** Task statement **
Look through the data below. Show each line where the string "import" occurs.

** Supplied data **
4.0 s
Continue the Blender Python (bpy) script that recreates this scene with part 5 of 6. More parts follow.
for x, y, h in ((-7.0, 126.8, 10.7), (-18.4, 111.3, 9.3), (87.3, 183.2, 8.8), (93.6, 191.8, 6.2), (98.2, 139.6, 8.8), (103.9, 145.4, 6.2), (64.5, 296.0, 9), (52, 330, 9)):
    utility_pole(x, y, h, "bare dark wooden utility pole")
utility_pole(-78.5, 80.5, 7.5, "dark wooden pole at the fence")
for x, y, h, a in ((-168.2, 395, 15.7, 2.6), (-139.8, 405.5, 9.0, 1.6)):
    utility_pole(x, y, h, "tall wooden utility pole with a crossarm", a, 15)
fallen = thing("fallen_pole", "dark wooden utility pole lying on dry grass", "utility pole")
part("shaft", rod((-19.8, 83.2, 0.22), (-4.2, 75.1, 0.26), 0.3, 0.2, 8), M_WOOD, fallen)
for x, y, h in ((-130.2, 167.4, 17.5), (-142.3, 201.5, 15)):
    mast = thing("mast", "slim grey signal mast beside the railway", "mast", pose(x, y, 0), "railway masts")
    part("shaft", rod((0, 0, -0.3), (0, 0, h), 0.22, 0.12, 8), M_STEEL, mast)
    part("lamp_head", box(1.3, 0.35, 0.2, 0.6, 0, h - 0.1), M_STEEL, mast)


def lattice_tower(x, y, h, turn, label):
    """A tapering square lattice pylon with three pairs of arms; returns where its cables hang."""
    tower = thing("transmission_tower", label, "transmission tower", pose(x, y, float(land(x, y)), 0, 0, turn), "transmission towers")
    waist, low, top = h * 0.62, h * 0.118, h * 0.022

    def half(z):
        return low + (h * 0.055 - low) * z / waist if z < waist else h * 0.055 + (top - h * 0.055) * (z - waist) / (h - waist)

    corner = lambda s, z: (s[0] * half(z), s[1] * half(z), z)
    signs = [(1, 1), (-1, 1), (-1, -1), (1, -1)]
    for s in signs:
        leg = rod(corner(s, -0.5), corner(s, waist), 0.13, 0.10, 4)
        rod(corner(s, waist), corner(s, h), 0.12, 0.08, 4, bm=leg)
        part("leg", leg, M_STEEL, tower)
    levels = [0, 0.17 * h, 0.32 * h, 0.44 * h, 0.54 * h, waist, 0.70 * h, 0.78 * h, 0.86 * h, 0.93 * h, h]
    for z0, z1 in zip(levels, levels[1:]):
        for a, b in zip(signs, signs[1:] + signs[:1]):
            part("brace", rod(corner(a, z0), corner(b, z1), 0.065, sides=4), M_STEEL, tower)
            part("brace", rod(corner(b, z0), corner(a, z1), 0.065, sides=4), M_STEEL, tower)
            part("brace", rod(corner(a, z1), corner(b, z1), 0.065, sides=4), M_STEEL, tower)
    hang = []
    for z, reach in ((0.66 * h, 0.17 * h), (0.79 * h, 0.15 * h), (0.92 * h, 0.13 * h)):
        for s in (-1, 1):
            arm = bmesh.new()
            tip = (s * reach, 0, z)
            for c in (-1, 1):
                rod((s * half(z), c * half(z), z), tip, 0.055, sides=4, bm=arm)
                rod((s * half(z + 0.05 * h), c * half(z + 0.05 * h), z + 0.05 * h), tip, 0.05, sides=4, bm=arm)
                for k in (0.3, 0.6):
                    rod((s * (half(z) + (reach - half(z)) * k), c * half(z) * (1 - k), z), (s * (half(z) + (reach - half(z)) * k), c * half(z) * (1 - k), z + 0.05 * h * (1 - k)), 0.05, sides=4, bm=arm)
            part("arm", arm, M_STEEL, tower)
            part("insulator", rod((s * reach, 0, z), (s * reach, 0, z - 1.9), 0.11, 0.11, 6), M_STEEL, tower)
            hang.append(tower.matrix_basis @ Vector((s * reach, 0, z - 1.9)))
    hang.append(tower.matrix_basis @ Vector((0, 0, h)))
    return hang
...
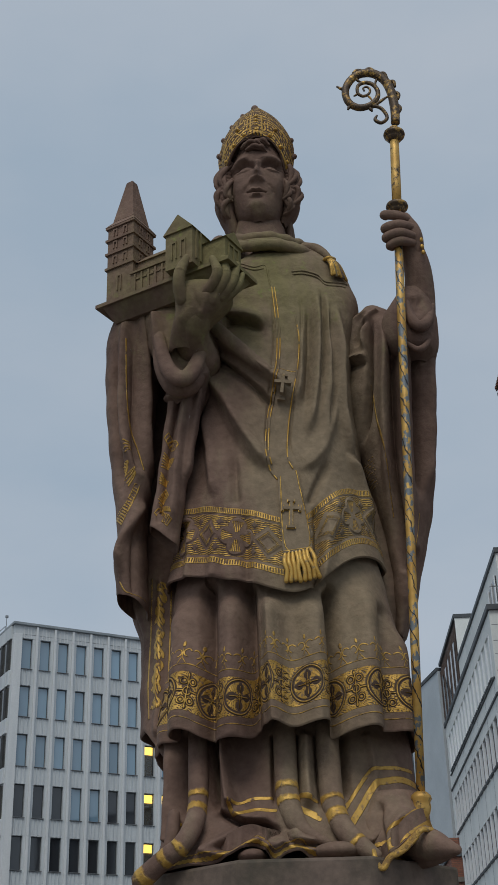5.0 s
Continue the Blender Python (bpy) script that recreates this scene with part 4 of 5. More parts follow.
...
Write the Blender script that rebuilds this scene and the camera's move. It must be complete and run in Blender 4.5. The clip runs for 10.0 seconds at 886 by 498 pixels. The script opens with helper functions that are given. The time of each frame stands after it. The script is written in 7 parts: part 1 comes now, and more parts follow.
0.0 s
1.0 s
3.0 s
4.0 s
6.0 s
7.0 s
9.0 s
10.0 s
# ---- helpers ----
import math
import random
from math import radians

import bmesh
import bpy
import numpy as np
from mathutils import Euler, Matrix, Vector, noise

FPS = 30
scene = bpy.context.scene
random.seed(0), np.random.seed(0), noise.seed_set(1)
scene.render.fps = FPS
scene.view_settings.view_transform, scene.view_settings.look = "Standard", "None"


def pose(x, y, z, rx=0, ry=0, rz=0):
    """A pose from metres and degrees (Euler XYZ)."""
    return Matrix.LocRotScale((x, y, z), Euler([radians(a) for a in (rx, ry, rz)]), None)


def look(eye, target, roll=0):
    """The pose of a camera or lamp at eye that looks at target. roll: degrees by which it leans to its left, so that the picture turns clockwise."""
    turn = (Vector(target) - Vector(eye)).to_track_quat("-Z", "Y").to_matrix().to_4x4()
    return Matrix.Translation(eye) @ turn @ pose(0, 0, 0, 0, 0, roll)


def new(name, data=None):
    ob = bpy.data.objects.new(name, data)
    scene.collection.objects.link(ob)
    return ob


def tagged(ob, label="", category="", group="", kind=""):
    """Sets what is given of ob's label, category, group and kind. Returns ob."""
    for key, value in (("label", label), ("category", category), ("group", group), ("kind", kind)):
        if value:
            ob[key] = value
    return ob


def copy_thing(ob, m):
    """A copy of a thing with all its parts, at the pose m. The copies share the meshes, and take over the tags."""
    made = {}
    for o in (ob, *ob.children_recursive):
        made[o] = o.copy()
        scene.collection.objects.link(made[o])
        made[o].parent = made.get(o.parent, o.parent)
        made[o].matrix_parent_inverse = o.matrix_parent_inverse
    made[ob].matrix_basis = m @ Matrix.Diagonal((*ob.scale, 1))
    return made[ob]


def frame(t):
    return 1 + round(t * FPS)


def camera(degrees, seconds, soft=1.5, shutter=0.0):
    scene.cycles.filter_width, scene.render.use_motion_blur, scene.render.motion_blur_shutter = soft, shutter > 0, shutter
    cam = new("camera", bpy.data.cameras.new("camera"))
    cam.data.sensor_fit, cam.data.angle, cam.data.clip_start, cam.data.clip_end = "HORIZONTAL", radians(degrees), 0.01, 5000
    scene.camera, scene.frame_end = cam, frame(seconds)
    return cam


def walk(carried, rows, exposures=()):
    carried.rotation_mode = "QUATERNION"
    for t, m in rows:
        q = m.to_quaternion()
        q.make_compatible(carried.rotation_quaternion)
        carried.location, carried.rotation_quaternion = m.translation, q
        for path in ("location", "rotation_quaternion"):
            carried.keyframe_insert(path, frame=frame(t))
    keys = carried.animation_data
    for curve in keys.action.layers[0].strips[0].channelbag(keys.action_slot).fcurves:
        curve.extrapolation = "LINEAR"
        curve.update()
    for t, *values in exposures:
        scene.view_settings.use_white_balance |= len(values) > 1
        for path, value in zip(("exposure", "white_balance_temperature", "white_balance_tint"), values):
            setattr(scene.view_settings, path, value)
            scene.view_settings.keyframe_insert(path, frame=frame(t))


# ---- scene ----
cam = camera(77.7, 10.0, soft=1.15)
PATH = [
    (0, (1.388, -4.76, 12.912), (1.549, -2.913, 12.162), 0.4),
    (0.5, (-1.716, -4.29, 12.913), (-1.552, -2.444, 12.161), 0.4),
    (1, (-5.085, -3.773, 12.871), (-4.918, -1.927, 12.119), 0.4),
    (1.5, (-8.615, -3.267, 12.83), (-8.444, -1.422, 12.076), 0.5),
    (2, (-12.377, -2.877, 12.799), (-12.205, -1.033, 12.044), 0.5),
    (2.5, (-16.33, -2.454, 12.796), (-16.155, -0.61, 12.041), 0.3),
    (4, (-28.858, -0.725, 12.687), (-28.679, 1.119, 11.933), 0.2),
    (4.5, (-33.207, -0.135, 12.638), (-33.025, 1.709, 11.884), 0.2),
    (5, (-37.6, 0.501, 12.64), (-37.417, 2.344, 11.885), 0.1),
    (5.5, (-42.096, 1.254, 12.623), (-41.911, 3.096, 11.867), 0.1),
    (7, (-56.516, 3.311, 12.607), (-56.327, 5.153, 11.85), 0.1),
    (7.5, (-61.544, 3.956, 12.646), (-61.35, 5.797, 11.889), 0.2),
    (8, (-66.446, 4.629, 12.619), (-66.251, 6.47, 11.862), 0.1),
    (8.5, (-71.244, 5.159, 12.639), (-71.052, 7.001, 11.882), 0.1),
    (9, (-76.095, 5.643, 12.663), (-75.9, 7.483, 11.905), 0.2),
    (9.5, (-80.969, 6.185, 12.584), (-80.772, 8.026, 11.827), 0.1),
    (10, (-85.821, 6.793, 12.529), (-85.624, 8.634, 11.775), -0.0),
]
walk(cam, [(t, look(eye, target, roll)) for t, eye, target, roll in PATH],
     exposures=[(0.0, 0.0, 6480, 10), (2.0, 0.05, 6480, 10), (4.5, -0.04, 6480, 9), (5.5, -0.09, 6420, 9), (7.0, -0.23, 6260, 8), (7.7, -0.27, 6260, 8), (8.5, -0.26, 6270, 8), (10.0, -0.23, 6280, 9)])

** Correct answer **
import math
import random
from math import radians
import bmesh
import bpy
import numpy as np
from mathutils import Euler, Matrix, Vector, noise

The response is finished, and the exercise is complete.